Network Tasman has received official approval to increase its distribution prices by 9 per cent but won't be doing so, chairman Ian Kearney said at the weekend.
The Commerce Commission has looked at distribution prices for 16 companies. It found that Nelson Electricity's price was set at the right level to align revenues with costs, but Network Tasman was 9 per cent under the allowable limit.
Mr Kearney said Network Tasman had stuck to a policy of keeping any price increases below inflation since 1998.
"The local economy is under pressure and local business and domestic consumers should benefit from our low-price, low-cost strategy.
"Our distribution prices are close to the lowest in New Zealand and we aim to keep them in this position."

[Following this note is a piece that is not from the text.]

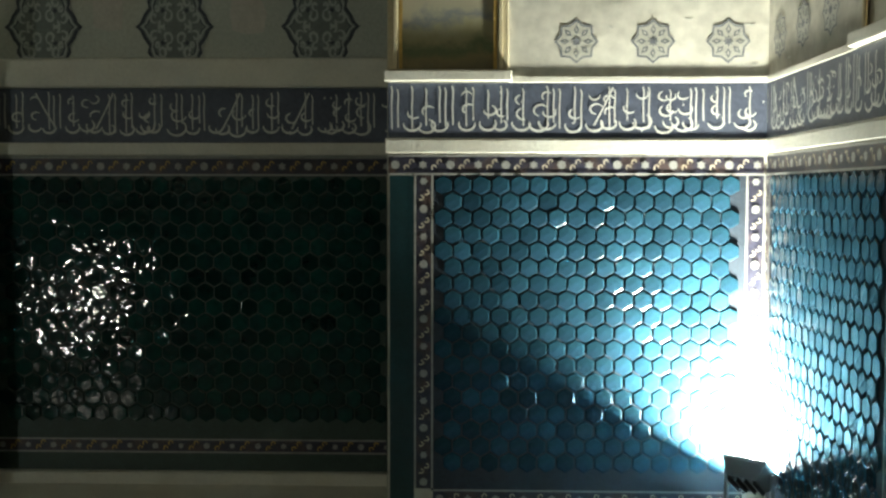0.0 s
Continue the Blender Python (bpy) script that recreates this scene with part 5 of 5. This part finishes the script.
# ---- flood lamps on the floor ----
def flood_lamp(at, target, power, glass_mat="lampglass"):
    lamp = new("flood_lamp")
    tagged(lamp, "black floor flood lamp tilted up into a corner, lit", "lamp", "floor flood lamps")
    bm = bmesh.new()
    w, h, d = 0.20, 0.16, 0.07
    front = [bm.verts.new((x, y, 0)) for x, y in ((-w / 2, -h / 2), (w / 2, -h / 2), (w / 2, h / 2), (-w / 2, h / 2))]
    back = [bm.verts.new((x * 0.72, y * 0.72, d)) for x, y in ((-w / 2, -h / 2), (w / 2, -h / 2), (w / 2, h / 2), (-w / 2, h / 2))]
    for i in range(4):
        j = (i + 1) % 4
        bm.faces.new((front[i], front[j], back[j], back[i]))
    bm.faces.new(back)
    body = part("housing", bm, "housing", lamp, "finned black housing")
    for q in (-0.06, -0.02, 0.02, 0.06):
        bm = bmesh.new()
        box(bm, q - 0.003, q + 0.003, -0.06, 0.06, d, d + 0.02)
        part("fin", bm, "housing", body)
    for a, b, c, e in ((-w / 2, w / 2, -h / 2, -h / 2 + 0.012), (-w / 2, w / 2, h / 2 - 0.012, h / 2), (-w / 2, -w / 2 + 0.012, -h / 2 + 0.012, h / 2 - 0.012), (w / 2 - 0.012, w / 2, -h / 2 + 0.012, h / 2 - 0.012)):
        bm = bmesh.new()
        box(bm, a, b, c, e, -0.012, 0.004)
        part("rim", bm, "housing", body)
    bm = bmesh.new()
    box(bm, -w / 2 + 0.013, w / 2 - 0.013, -h / 2 + 0.013, h / 2 - 0.013, -0.002, 0.002)
    glass = part("glass", bm, glass_mat, lamp, "glowing glass")
    m = look(at, target)
    body.matrix_world = m
    glass.matrix_world = m
    bm = bmesh.new()
    for sx in (-1, 1):
        p = m @ Vector((sx * (w / 2 + 0.008), 0, 0.03))
        box(bm, p.x - 0.008, p.x + 0.008, p.y - 0.012, p.y + 0.012, 0.01, p.z + 0.02)
    p = m @ Vector((0, 0, 0.03))
    box(bm, p.x - 0.13, p.x + 0.13, p.y - 0.09, p.y + 0.09, 0.0, 0.014)
    part("bracket", bm, "housing", lamp, "steel floor bracket")
    if not power:
        return
    light = new("flood_light", bpy.data.lights.new("flood_light", "AREA"))
    light.data.shape, light.data.size, light.data.size_y = "RECTANGLE", 0.175, 0.135
    light.data.energy, light.data.color = power, (0.97, 1.0, 0.845)
    light.matrix_world = m @ Matrix.Translation((0, 0, -0.02))


flood_lamp(FLOOD_AT, (FLOOD_AT[0] + 0.42, FLOOD_AT[1] + 0.44, FLOOD_AT[2] + 0.80), LAMP_POWER)
flood_lamp((-2.44, -2.20, 0.60), (-1.60, -1.75, 1.30), 14.0, "farglass")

He said Network Tasman would be paying a second discount to consumers this year, with about $4 million coming off December power bills.
In addition the Network Tasman Trust would distribute its annual dividend in December, a further $2.4m going to consumers.
The commission sets the maximum revenue a distribution company can earn in any one year. This maximum revenue is established through calculations aimed at providing a reasonable return on the company's assets for an efficient company.
It found that Vector should reduce its price by 10 per cent, and Horizon Energy Distribution by 3 per cent in the 2013-14 year.
Alpine Energy, Centralines, The Lines Company and Top Energy are all able to raise distribution prices by 10 per cent and may do so again the following year, to support investment in their networks.